County Tag Office monitoring lawsuit
In an interview after the commission meeting, Funderburk confirmed Russell County Tag Office Director Paulette Colbert’s inquiry to him is a valid one. She asked whether the county’s lawsuit could affect how her office collects sales taxes on vehicle registrations. Funderburk indicated that, yes, the lawsuit may have an impact. Funderburk asserts the lawsuit’s outcome could save taxpayers money, although it may end up “costing the City of Phenix City.”

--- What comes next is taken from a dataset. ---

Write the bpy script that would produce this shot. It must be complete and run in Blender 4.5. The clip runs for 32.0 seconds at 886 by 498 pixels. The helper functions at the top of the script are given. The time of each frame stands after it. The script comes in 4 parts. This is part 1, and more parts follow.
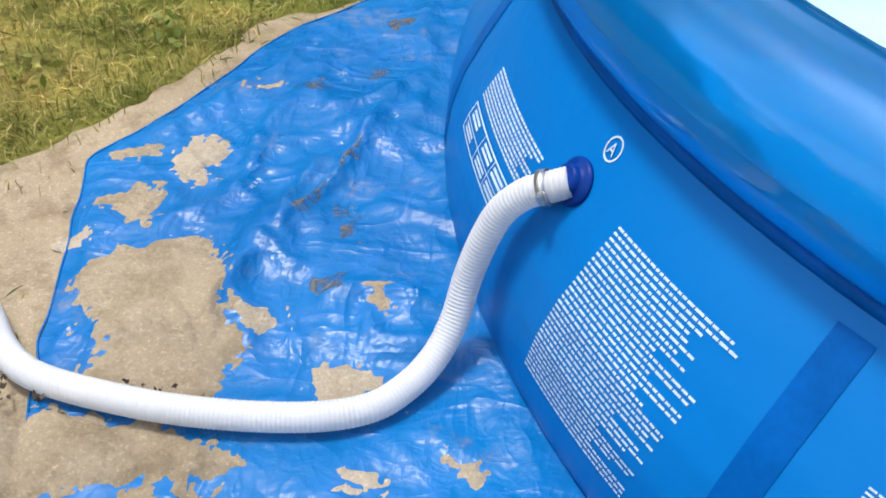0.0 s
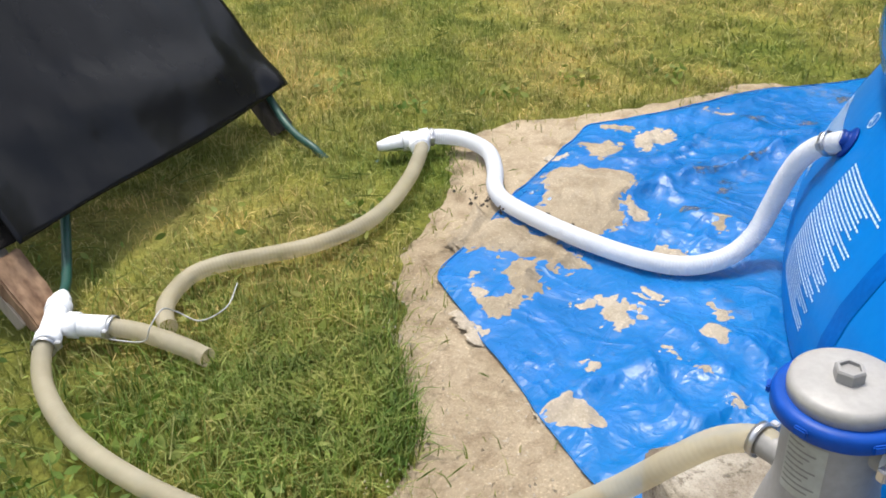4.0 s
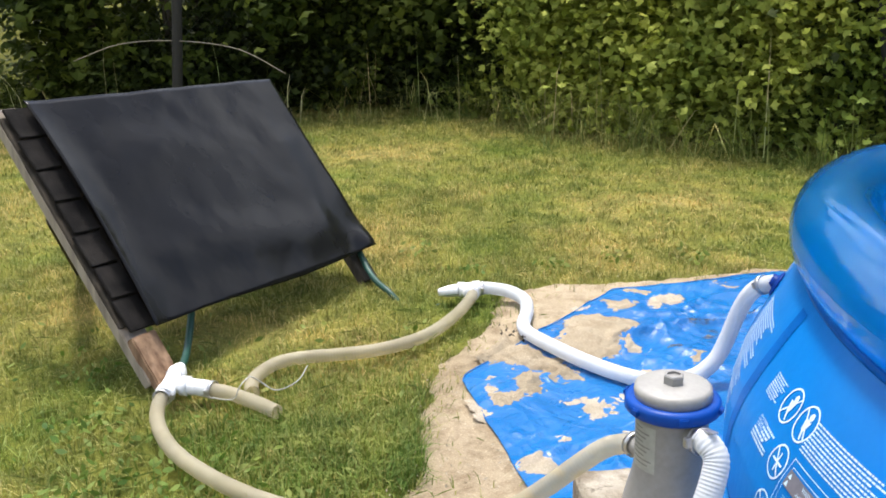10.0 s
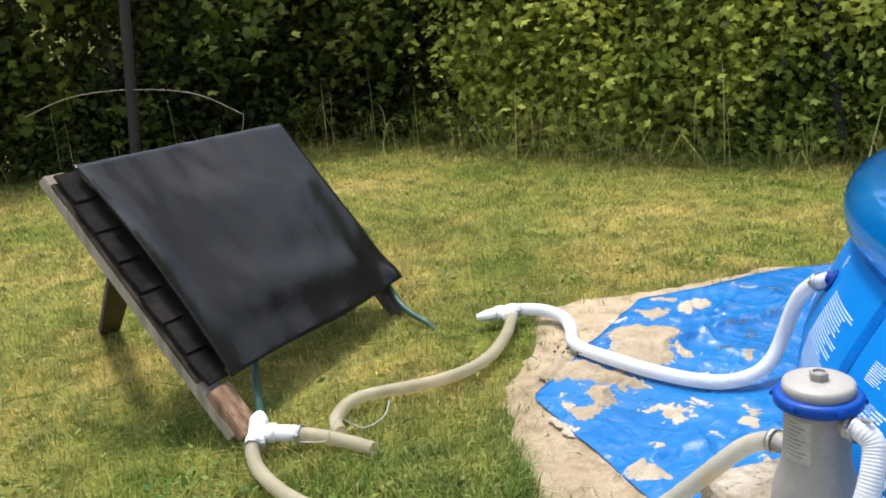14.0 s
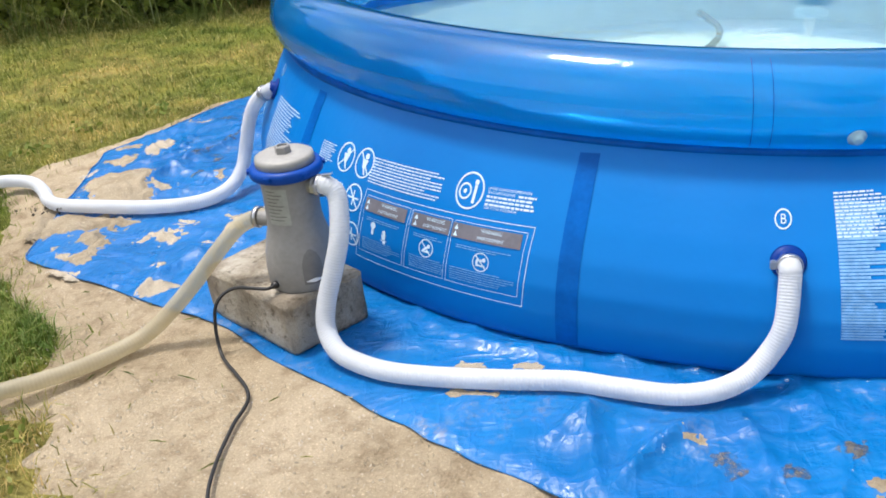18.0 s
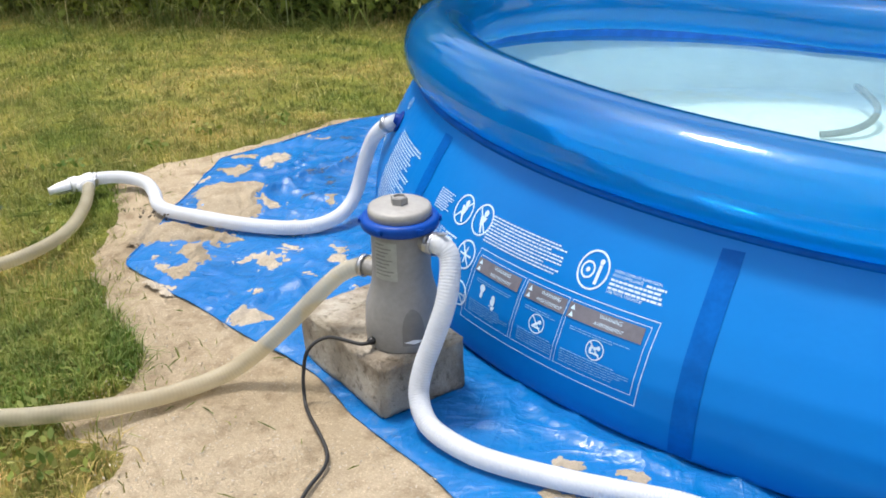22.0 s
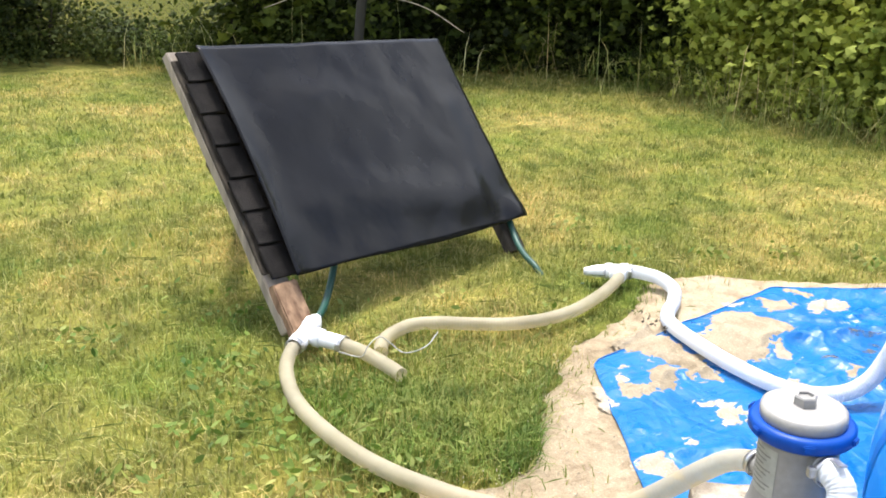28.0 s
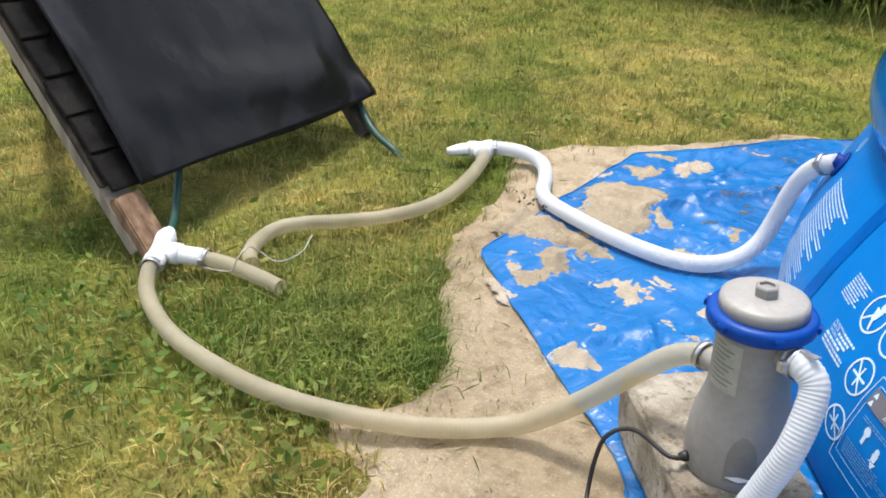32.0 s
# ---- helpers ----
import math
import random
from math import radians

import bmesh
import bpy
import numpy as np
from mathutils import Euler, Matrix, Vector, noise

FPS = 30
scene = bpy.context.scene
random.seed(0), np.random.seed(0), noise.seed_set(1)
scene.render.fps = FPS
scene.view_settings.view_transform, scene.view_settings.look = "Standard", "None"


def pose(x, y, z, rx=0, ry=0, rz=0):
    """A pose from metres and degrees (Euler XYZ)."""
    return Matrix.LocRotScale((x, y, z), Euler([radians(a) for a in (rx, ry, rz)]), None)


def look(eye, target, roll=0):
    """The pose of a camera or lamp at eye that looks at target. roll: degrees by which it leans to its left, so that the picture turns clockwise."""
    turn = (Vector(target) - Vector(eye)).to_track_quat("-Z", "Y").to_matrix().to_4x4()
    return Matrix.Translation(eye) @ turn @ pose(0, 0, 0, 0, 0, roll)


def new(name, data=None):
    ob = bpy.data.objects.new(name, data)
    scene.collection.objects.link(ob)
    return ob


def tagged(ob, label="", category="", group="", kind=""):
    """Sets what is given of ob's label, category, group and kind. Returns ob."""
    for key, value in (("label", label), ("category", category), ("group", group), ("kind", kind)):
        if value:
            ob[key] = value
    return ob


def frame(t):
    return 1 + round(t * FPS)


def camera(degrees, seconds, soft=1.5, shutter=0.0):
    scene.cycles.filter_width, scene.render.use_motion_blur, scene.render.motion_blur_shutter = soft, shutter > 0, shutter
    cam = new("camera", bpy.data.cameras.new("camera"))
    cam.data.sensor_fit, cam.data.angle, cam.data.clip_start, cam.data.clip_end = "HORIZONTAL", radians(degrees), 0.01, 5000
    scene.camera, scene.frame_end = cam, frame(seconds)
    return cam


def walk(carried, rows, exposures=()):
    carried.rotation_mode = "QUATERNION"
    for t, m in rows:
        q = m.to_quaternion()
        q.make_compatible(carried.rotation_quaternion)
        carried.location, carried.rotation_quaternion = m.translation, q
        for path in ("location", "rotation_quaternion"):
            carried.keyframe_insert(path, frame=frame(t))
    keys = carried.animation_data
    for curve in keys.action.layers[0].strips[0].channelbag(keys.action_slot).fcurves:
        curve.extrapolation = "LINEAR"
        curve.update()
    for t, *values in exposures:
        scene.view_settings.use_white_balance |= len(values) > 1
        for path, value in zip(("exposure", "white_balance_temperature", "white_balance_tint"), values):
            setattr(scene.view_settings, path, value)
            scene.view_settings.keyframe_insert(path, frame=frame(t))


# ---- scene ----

Colbert confirmed to The Citizen May 14 that when residents buy vehicles from individuals, or out-of-state vendors, they pay Alabama sales tax when they register those vehicles. The sales tax rate charged depends on where residents live. Residents living in Phenix City’s police jurisdiction pay 5.25 percent (1.5 percent of that rate goes to the City of Phenix City). Russell County residents pay 4.5 percent; Phenix City limits residents pay 6 percent. The tag office uses the E-911 address system to verify which rate should be charged. (The above scenario doesn’t apply if residents buy from an in-state dealership, because the dealership already collects the appropriate taxes at the point of sale).
Regarding an update from the city’s perspective, in an interview after Tuesday’s Phenix City Council meeting, City Attorney Jimmy Graham told The Citizen he expects a new judge to be appointed soon. He received notice Monday that the current appointed judge, Roman Ashley Shaul, is going to serve as general counsel for the Alabama Bar Association. He wasn’t sure how soon a replacement judge may be appointed. Meanwhile, “We’re in the discovery phase,” he said of the case’s progress, noting both sides have asked for informational items.